> EXERCISE
Pull out every line containing the string "follow".

=-=-=-=-=

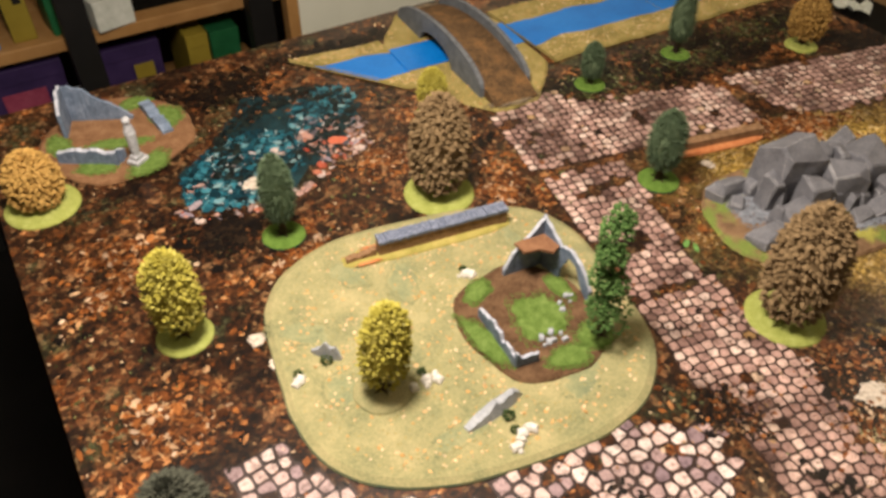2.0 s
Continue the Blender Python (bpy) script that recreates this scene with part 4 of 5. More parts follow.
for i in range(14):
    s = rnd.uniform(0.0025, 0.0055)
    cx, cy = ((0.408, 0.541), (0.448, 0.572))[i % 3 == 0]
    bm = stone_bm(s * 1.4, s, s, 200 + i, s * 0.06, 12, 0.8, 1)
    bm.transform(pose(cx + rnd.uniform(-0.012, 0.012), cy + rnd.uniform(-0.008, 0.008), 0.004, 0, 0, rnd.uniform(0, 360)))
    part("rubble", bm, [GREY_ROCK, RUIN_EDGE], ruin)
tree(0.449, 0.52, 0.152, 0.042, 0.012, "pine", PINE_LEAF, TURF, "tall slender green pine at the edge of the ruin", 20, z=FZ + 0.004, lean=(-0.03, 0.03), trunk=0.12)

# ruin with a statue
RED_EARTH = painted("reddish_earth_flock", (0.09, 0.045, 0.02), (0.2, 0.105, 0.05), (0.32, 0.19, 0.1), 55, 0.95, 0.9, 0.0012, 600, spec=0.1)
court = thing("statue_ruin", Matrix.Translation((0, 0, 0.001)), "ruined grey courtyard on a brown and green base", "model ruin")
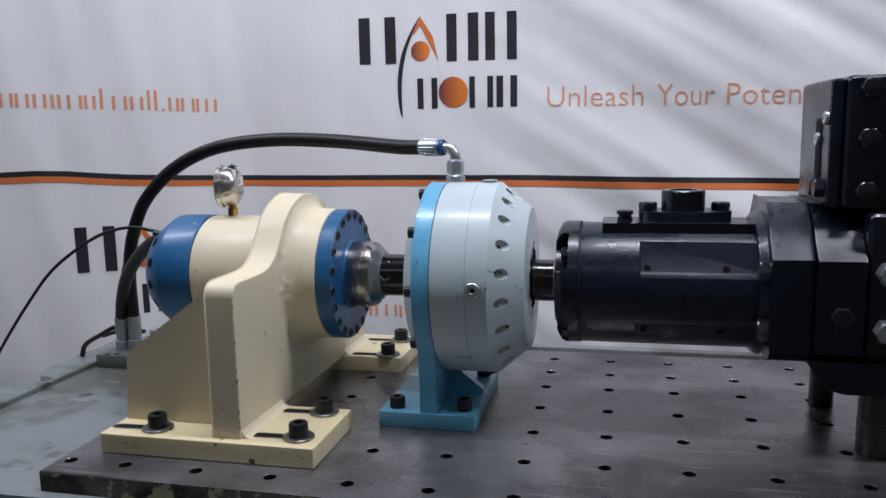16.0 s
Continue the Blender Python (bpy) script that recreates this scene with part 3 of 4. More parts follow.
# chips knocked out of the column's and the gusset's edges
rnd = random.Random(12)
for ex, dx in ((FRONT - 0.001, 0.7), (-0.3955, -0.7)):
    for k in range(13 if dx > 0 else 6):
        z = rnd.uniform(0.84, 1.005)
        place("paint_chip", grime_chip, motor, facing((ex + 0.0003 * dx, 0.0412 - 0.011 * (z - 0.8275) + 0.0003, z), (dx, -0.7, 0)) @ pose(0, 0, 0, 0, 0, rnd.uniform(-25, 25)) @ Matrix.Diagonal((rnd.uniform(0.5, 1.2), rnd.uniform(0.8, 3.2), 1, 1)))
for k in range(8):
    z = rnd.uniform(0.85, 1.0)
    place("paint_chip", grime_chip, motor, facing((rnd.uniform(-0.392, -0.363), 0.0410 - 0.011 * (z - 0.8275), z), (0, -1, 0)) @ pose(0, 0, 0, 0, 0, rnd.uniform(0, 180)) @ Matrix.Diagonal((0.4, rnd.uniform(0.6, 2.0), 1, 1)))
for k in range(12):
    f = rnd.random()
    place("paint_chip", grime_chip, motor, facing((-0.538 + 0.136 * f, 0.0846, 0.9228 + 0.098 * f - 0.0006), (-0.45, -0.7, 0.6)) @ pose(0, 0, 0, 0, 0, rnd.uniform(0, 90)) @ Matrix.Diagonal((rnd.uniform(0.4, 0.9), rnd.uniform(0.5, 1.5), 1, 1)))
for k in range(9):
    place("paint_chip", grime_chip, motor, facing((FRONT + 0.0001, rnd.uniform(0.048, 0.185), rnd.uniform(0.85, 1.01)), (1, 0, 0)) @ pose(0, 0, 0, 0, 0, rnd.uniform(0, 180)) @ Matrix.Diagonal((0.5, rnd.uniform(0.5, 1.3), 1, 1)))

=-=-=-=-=

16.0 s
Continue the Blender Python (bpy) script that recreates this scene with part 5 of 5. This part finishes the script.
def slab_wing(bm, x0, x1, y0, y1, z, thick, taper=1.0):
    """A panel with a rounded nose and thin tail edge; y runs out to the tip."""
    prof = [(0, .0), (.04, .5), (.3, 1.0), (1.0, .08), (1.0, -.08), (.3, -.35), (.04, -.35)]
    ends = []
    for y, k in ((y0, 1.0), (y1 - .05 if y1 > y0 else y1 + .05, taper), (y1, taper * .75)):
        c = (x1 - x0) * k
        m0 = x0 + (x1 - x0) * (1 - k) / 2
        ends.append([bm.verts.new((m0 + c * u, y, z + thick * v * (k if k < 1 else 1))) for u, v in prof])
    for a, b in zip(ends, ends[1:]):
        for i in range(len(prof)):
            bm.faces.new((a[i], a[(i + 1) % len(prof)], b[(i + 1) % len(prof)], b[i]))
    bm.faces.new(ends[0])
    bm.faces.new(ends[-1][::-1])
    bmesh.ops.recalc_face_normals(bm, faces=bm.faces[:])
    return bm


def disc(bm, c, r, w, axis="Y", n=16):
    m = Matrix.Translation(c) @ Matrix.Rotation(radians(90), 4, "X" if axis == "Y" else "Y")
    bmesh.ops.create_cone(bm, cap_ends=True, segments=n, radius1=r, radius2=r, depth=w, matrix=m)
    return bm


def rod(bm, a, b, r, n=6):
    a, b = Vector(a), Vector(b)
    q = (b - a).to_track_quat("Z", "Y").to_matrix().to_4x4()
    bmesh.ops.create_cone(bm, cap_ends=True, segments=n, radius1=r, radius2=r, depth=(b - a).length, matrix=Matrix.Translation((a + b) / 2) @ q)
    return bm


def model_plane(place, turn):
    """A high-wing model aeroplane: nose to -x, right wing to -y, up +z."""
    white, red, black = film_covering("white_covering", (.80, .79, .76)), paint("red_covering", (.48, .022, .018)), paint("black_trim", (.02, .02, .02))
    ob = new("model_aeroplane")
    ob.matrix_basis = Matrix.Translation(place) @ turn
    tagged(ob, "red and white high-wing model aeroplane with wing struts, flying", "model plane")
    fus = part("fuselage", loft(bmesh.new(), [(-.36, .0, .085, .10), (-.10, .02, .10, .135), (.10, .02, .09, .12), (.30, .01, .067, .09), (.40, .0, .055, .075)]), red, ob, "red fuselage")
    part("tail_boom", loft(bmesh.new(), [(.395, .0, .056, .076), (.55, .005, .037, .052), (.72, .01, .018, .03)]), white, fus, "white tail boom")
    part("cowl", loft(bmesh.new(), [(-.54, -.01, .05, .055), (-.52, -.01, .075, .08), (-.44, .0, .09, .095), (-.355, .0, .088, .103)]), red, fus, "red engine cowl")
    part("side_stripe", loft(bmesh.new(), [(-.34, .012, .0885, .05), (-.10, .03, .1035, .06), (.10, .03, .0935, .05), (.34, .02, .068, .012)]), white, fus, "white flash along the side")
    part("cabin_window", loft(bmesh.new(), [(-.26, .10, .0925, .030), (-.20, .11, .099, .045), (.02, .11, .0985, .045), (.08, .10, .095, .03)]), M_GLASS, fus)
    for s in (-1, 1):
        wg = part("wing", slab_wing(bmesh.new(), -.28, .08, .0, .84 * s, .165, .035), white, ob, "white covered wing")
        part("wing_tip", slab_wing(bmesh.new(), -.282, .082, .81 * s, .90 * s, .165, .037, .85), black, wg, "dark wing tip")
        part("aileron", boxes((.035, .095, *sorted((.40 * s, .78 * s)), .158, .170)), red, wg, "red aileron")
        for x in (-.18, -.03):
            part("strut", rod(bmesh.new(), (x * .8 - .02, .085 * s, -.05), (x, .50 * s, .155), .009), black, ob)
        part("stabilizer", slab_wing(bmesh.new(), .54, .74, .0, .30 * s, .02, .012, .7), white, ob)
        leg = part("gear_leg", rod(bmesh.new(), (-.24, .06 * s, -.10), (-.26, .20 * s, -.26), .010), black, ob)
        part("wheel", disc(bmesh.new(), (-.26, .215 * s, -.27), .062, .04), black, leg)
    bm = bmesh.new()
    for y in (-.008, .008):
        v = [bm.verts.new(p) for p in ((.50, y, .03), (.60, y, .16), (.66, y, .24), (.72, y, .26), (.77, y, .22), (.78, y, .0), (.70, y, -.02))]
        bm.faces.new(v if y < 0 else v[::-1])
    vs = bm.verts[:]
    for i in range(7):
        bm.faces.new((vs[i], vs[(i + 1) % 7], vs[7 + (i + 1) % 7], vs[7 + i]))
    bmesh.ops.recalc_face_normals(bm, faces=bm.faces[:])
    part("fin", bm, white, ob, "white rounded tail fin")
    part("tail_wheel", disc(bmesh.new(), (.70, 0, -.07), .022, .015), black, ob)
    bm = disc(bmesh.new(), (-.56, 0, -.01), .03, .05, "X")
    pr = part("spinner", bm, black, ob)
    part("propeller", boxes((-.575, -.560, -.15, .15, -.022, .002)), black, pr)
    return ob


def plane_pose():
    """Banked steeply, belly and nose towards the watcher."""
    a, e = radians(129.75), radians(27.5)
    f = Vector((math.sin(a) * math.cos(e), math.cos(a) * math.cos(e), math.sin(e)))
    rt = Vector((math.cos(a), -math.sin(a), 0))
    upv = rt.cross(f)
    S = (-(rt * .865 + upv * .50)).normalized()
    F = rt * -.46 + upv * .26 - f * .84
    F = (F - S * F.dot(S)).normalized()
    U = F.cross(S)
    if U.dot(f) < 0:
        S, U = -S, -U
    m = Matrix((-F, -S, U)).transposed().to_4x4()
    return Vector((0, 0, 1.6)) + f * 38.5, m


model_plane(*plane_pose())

=-=-=-=-=

> EXPECTED ANSWER
Continue the Blender Python (bpy) script that recreates this scene with part 4 of 5. More parts follow.
Continue the Blender Python (bpy) script that recreates this scene with part 3 of 4. More parts follow.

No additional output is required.